### Given information
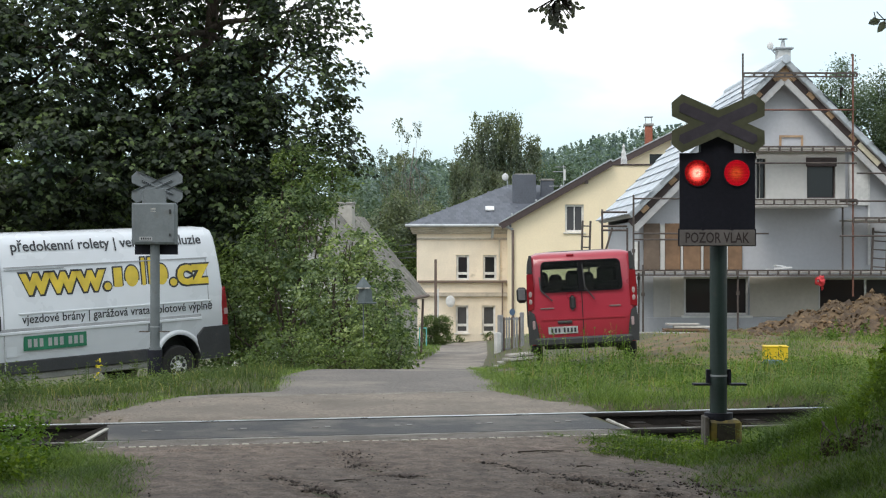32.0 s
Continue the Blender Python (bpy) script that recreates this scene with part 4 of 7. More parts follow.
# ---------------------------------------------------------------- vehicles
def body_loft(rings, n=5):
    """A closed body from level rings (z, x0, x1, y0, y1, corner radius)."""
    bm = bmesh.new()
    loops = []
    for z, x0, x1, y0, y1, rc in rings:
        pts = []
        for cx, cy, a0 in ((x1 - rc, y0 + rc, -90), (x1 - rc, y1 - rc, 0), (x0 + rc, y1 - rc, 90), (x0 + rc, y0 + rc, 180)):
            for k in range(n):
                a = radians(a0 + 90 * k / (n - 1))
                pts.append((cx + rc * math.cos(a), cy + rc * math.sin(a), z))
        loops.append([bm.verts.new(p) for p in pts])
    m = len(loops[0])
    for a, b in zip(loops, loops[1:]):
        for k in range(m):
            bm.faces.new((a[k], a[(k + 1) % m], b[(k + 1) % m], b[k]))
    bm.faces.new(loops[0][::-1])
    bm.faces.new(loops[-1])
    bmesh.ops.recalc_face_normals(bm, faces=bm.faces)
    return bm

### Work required
Send back the data above word for word, with the pictures left out.

### The completed task
32.0 s
Continue the Blender Python (bpy) script that recreates this scene with part 4 of 7. More parts follow.
# ---------------------------------------------------------------- vehicles
def body_loft(rings, n=5):
    """A closed body from level rings (z, x0, x1, y0, y1, corner radius)."""
    bm = bmesh.new()
    loops = []
    for z, x0, x1, y0, y1, rc in rings:
        pts = []
        for cx, cy, a0 in ((x1 - rc, y0 + rc, -90), (x1 - rc, y1 - rc, 0), (x0 + rc, y1 - rc, 90), (x0 + rc, y0 + rc, 180)):
            for k in range(n):
                a = radians(a0 + 90 * k / (n - 1))
                pts.append((cx + rc * math.cos(a), cy + rc * math.sin(a), z))
        loops.append([bm.verts.new(p) for p in pts])
    m = len(loops[0])
    for a, b in zip(loops, loops[1:]):
        for k in range(m):
            bm.faces.new((a[k], a[(k + 1) % m], b[(k + 1) % m], b[k]))
    bm.faces.new(loops[0][::-1])
    bm.faces.new(loops[-1])
    bmesh.ops.recalc_face_normals(bm, faces=bm.faces)
    return bm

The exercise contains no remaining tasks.